MONTE VIDON CORRADO - È allestita tra il Centro Studi e la Casa Museo di Osvaldo Licini a Monte Vidon Corrado, la mostra “Fausto Paci, l’arte di collezionare: da Licini a Fontana, da Man Ray a Warhol”. L’esposizione, visitabile fino all’8 dicembre, curata da Daniela Simoni, presenta 70 delle opere che Fausto Paci, scomparso nel 2019, ha raccolto nel corso della sua vita dedicata alla passione per l’arte che condivideva con sua moglie Eugenia.
La scelta
Nel corso degli anni la loro casa di Porto San Giorgio si è letteralmente trasformata in un vero e proprio scrigno d’arte, spesso aperto a chi volesse vederlo: testimonianza ne è il registro delle firme raccolte nel corso di più di cinquant’anni. Per scegliere le opere la curatrice Daniela Simoni ha avuto la collaborazione fondamentale di Carlo Paci, figlio del collezionista Fausto, ha scelto le opere cercando di organizzarle per nuclei tematici o stilistici. Licini innanzitutto: Fausto Paci è stato uno degli storici collezionisti dell’artista di Monte Vidon Corrado, ed esposte ci sono cinque tele tra le più significative. Il Pastorello e il ritratto di Ave, che presenta riferimenti autobiografici della gioventù di Licini, e le altre tre tele sono un Personaggio e due Amalassunte.

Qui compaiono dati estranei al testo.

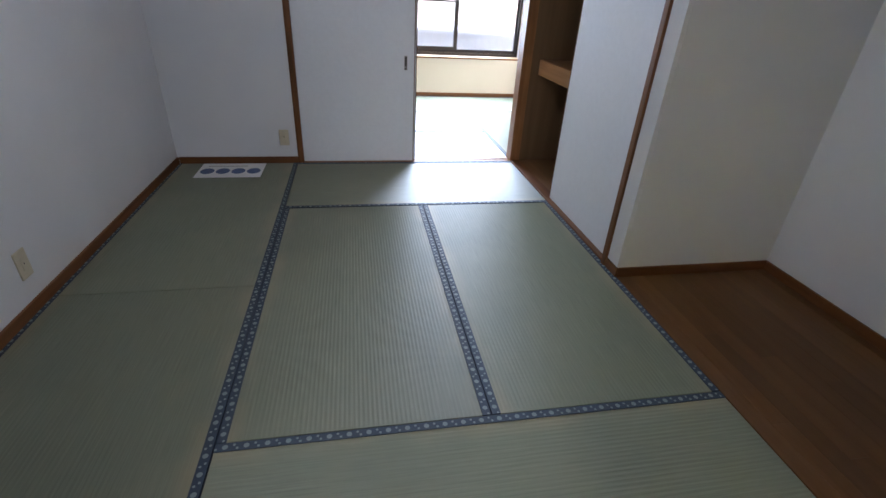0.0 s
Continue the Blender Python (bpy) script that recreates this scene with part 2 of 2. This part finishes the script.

Paci ha acquisito le opere liciniane all’inizio del suo percorso collezionistico, continuando sempre a promuovere la conoscenza dell’artista.

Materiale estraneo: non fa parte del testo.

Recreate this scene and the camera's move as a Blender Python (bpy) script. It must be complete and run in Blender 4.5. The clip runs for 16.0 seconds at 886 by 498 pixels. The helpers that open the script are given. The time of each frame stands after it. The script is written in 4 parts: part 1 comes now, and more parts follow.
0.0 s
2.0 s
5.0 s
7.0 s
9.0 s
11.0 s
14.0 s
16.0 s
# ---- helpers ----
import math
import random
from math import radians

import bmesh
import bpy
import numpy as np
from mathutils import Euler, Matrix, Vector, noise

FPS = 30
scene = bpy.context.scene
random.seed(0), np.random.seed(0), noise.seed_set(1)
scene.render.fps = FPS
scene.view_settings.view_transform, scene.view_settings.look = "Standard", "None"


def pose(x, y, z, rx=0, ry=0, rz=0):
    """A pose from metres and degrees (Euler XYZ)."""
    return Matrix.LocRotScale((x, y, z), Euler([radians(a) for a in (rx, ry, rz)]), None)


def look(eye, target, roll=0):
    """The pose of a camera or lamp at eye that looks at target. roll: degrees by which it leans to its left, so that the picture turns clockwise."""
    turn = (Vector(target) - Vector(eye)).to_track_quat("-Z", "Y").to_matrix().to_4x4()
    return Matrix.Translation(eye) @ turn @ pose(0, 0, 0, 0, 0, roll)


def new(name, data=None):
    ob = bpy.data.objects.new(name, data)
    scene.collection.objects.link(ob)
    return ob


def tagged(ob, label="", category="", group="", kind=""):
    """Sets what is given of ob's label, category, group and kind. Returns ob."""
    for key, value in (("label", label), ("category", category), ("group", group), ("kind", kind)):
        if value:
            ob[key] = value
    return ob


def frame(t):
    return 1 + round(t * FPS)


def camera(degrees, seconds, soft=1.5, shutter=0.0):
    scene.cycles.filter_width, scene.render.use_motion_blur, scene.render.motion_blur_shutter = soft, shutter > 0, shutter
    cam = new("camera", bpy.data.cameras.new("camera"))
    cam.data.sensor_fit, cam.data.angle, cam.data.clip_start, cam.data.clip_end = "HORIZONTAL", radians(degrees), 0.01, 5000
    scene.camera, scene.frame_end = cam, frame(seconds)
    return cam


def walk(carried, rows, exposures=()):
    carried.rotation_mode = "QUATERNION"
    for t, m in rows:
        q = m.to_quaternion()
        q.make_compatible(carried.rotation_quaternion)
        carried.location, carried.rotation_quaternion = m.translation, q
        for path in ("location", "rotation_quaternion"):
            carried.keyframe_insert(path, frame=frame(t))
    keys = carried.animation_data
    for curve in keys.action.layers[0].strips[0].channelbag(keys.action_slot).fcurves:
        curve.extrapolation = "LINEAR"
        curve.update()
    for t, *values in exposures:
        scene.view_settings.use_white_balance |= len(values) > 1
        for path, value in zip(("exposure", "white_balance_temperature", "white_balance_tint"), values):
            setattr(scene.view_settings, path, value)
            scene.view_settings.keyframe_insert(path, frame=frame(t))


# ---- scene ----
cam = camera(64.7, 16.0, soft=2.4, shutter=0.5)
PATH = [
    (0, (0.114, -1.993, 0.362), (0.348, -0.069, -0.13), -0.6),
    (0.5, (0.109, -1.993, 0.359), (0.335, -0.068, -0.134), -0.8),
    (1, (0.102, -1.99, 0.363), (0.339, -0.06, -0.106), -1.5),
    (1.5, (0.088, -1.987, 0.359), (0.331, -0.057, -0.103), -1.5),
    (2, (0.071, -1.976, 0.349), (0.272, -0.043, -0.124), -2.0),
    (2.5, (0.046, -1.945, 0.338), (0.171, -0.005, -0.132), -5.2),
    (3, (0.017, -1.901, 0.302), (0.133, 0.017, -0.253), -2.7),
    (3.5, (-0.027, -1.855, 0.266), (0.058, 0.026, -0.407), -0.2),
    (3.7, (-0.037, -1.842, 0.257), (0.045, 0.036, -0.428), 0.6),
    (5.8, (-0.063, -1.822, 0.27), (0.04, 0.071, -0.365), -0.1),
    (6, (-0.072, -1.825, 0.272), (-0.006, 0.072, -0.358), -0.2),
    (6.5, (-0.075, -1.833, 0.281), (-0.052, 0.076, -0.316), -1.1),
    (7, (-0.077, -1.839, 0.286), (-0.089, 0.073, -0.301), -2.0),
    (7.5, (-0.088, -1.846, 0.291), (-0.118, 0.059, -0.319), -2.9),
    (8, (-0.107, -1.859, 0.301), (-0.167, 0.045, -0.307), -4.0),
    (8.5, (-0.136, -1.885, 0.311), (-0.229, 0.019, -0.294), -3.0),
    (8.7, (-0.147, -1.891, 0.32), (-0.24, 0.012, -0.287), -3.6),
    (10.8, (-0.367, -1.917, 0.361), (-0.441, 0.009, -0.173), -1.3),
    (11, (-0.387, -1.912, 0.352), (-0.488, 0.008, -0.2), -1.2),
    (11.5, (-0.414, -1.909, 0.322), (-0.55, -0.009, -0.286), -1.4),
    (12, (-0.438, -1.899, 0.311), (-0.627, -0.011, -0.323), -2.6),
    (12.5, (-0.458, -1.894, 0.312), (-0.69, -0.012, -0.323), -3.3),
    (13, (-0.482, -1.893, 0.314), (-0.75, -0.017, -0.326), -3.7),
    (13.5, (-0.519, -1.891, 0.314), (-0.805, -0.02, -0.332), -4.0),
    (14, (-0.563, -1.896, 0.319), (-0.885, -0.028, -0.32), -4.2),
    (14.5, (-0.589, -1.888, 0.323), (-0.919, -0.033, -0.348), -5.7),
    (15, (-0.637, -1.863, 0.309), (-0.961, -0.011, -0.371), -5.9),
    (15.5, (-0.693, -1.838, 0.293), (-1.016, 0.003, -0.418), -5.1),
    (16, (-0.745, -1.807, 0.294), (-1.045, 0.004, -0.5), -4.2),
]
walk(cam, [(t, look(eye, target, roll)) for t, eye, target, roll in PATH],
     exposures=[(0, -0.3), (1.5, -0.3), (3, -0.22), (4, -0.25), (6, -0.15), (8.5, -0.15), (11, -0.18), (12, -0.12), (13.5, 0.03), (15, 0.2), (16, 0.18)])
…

Un ruolo importante nella formazione della collezione di Fausto Paci l’ha avuto l’amicizia con il pittore monturanese di nascita e romano d’adozione, Sandro Trotti. Di quest’ultimo nella collezione Paci si contano circa cinquanta opere, dalle quali si colgono i tratti salienti del suo percorso artistico, e di cui sono cinque quelle esposte nelle pareti della mostra.
Il respiro internazionale
Non solo Italia, perché tra le opere del collezionista sangiorgese ve ne sono anche di artisti di fama internazionale. Un autentico viaggio tra Mathieu, Tilson, Hartung, Matta, Vasarely oltre ai noti Man Ray e Warhol. Nella sezione ci sono anche alcuni manufatti liberty, tra cui anche una serie di vasi di Emile Gallè. Una cosa di cui Fausto Paci andava fiero e che lo rendeva davvero orgoglioso, era il ruolo di ambasciatore cavelliniano, che ha svolto fino ai suoi ultimi giorni. Paci incontrò Guglielmo Achille Cavellini nel 1978, che lo nominò ambasciatore, e anche Beuys. Le opere esposte dei due sono, testimonianze della passione di Paci per l’arte concettuale.